Using a BC548 I got an output of around 2V with R2 = 2M2, and R3 = 10k. Increasing C1 to 4.7uF (+ to mic, - to transistor base) got a reasonably good response to voice and whistles. The ouput varied about +/- 1 volt around the quiescent output voltage. Actually, the negative excursion is somewhat larger than the positive.


no, I'm actually looking to get a range in the adc input.

I decided to try using an opamp just to see if I could get better results, but it turns out I know less about how an opamp works and how to get it to do what I need it to do. Currently I'm running a ba4558 dual opamp with a single power source at 5.5v. from my understanding, I can use this OA for 4-15v applications when using a single power source.
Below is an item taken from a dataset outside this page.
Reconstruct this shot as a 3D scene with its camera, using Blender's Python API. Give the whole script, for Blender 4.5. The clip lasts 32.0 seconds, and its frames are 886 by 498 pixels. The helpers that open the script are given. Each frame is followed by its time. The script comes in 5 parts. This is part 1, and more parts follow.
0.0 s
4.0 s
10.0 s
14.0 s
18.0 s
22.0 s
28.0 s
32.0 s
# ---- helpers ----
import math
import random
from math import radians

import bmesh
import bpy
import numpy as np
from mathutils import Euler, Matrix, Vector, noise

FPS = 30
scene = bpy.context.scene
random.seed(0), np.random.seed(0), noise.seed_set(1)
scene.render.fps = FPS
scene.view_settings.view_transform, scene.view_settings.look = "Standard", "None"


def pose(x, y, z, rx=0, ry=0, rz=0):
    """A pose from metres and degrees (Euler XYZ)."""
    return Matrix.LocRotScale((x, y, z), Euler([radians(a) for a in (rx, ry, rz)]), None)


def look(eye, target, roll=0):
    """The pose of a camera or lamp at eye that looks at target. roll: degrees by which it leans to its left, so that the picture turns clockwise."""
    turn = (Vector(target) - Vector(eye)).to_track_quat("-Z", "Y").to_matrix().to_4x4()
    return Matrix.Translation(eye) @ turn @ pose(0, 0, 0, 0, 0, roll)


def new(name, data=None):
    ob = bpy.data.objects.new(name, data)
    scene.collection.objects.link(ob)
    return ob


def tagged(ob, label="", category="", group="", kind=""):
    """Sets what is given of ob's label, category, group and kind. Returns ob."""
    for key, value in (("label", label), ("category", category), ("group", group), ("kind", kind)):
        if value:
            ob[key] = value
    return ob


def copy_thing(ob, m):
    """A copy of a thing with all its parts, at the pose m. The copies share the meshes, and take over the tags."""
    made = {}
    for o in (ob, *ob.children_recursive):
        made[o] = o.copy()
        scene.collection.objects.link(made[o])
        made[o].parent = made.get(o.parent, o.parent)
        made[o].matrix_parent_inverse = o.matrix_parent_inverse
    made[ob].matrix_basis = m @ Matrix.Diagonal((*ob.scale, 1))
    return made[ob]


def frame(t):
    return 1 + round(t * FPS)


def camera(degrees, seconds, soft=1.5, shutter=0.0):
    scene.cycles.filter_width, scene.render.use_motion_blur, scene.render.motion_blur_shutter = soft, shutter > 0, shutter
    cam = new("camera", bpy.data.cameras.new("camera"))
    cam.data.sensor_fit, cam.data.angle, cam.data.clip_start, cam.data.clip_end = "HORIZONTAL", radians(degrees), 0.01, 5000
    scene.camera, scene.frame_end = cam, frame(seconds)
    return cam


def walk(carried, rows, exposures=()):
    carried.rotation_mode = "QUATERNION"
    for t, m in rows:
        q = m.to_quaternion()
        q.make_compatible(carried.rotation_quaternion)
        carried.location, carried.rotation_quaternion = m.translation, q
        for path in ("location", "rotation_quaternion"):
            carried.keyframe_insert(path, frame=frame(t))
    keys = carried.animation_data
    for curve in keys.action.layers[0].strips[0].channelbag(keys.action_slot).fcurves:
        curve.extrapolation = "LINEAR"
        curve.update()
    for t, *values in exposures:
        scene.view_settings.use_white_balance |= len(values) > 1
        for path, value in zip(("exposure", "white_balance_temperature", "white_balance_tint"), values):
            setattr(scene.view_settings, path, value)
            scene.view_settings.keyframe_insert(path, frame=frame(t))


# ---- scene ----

I think I should make a different post as I don't want to hijack this one.


I just want to correct what I said above:

"C1 sets the high-pass threshold pretty high, I think, ..."

This is a load of bollocks. It's amazing what you can discover with a bit of reading.

From what I now think I understand:

C1 forms a high pass filter in conjunction with the input impedance of the amp. The input impedance is approx equal to the intrinsic emitter resistance (re) multiplied by the gain of the transistor (assumed to be 100). The intrinsic emitter resistance equals 25/Ic(mA), and in this case is around 100 ohms, so the input impedance is around 10k ohms.

This sets the 3db roll off frequency of the high-pass filter to around 160 Hz, give or take some, so should be fine for voice.

edit after more reading: The input impedance is also affected by the 100k feedback resistor. The fact that it's a feedback resistor means its value is reduced by the transistor gain. So the entire input impedance is reduced. So the 3db roll off frequency rises...

I think I'll stop now, 'cos my brain hurts.